Windmill spotting in Consuegra

Seen from a distance the windmills that line the Cerro Calderico ridge lend credibility to Don Quixote’s belief that he was facing battle with monstrous creatures. Under a hot and hazy Castilla-La Mancha sun, it seems perfectly reasonable that Cervante’s most famous literary creation might have mistaken windmills for giants and charged them, lance in hand, Sancho Panza following on behind.

Draped across the line of the ridge the twelve windmills of Consuegra are a dramatic sight, and tick just about every Don Quixote cliché imaginable. These are probably the most famous windmills in Spain, and it is easy to see why. Despite their fame there were only a couple of groups of visitors, and the scene was peaceful and felt untouristy.

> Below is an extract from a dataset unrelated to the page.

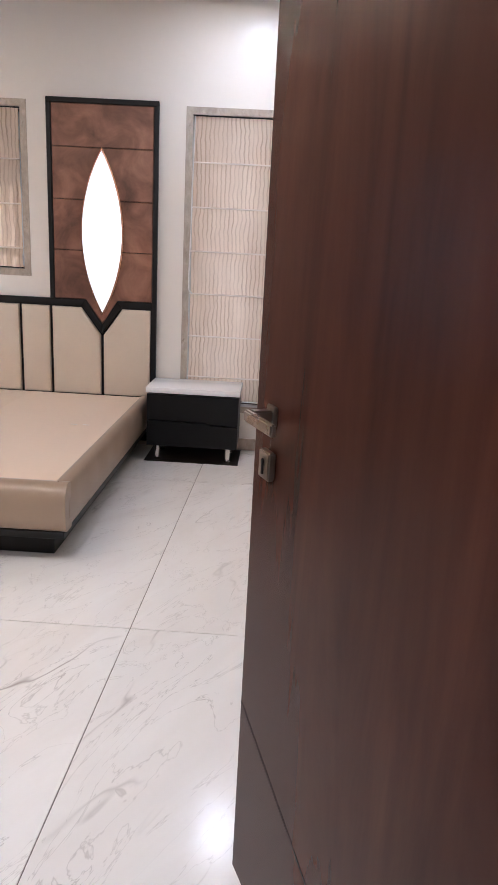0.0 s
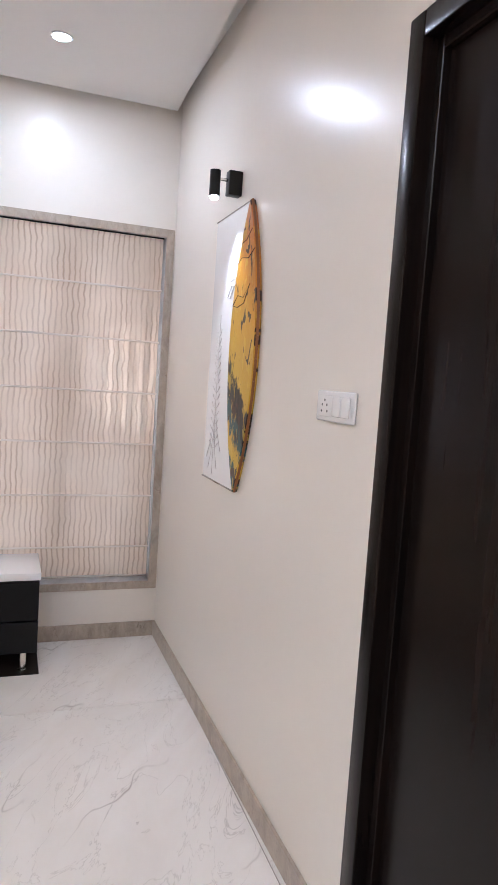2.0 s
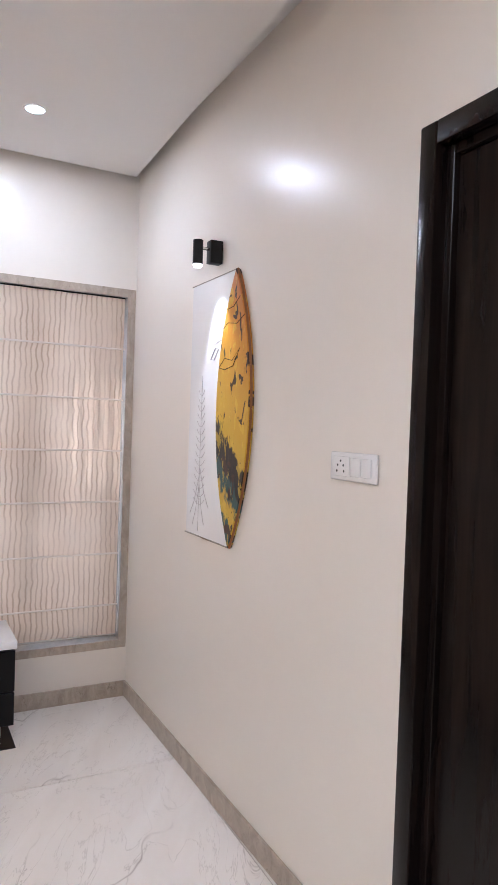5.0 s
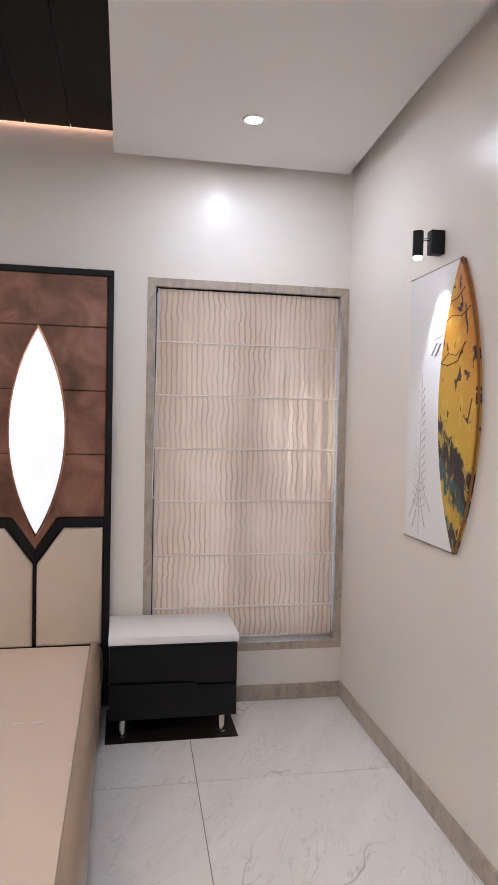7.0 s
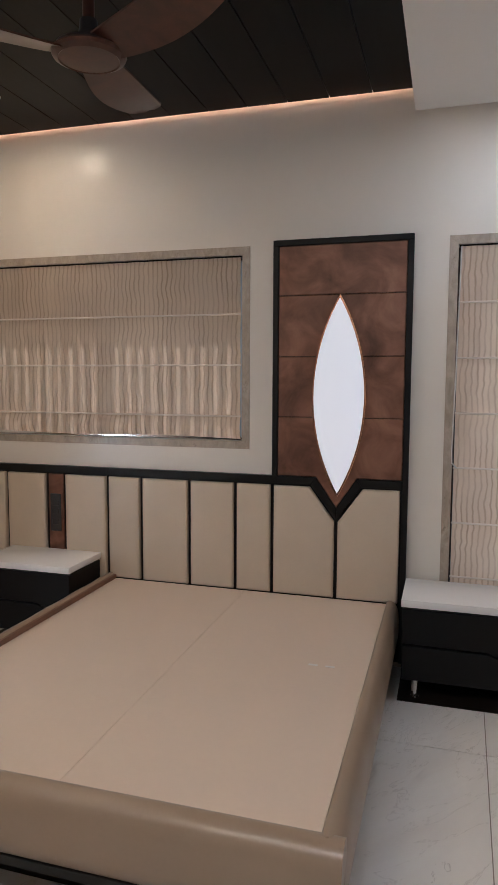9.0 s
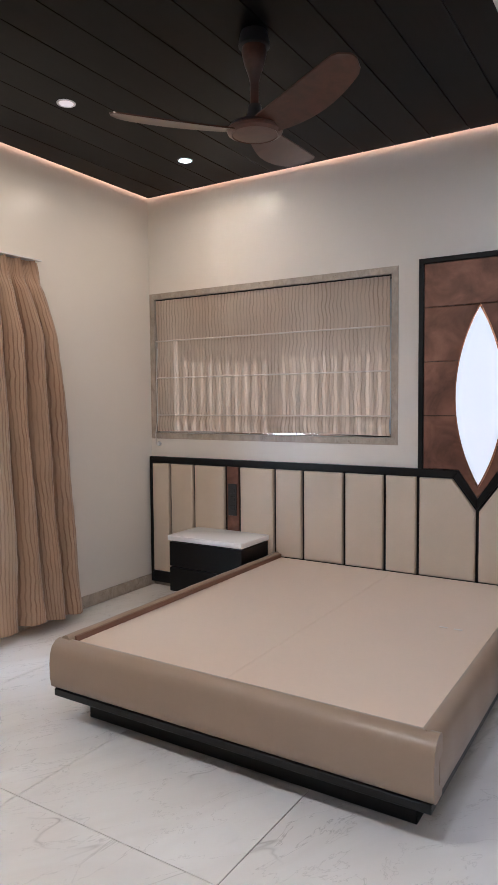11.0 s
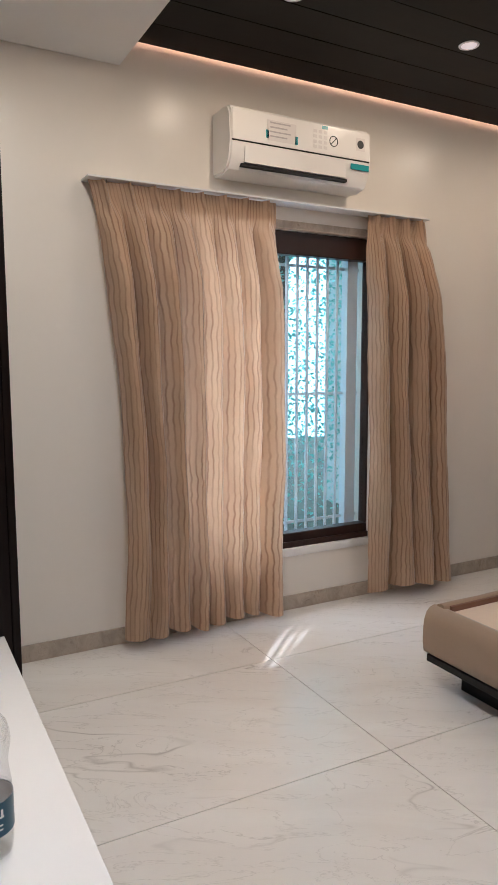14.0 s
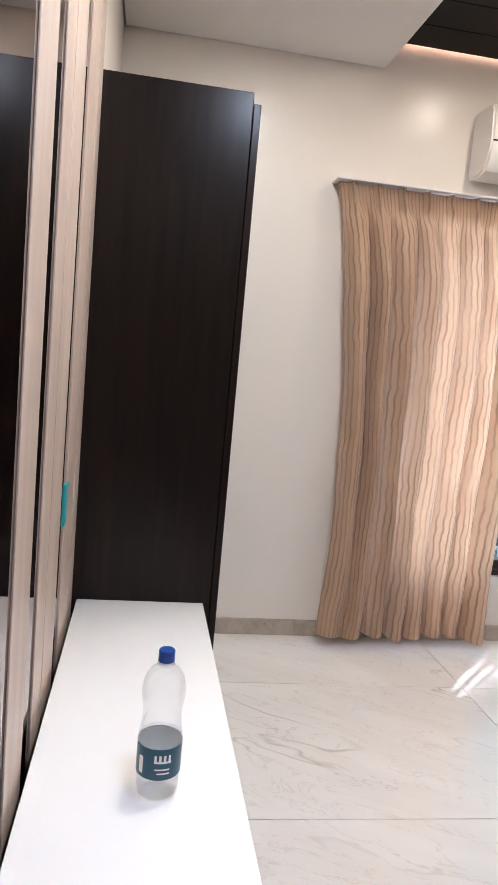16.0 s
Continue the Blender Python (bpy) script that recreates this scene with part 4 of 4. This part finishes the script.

It isn’t just the windmills that lend the scene an air of romanticism. The Cerro Calderico is also home to the Castillo de Consuegra, parts of which date to Moorish times but mostly dates from just after the Reconquista in the 12th Century. The castle was the regional base for the Order of Knights of Saint John of Jerusalem, a religious-military order better known as the Knights Hospitaller. The castle was of strategic importance and the Hospitallers were granted revenue from a tax on the city of Toledo to completely reconstruct it, improving its defences as they went.

The castle fell into disrepair in the 18th Century and was partially destroyed during Napoleon’s Peninsular War in 1813. Luckily for the modern tourist the local town council had the foresight to reconstruct the castle in the 1960s. Today it offers spectacular views over the plains below, across the windmills strung along the ridge and down to the small town of Consuegra. It is a glorious place to visit. In August each year the town holds a reenactment of the Battle of Consuegra, when Christian forces captured the castle. One thing makes this battle stand out, El Cid’s son died in the fighting.

The windmills themselves date from the 16th Century onwards and at least a couple were still being used in the 1980s. Some are open to the public, although not the day we were there; like their Dutch peers, they all have names. After clambering around the castle we strolled amongst the windmills along the full length of the ridge. It’s an atmospheric place, evoking a deep sense of the history of this region.

We made our way back to the car and popped down the hill into Consuegra itself. There isn’t much to the town but it has a lovely main square and a couple of interesting churches. In that very Spanish, very surprising way, each October the town springs into life when it hosts a Saffron Festival. This area is famous for saffron, and I can only imagine what the surrounding countryside must look like when the purple crocus flowers are in bloom. We had a snack and a cup of coffee before heading further south through yet more harsh Don Quixote landscapes towards Almagro.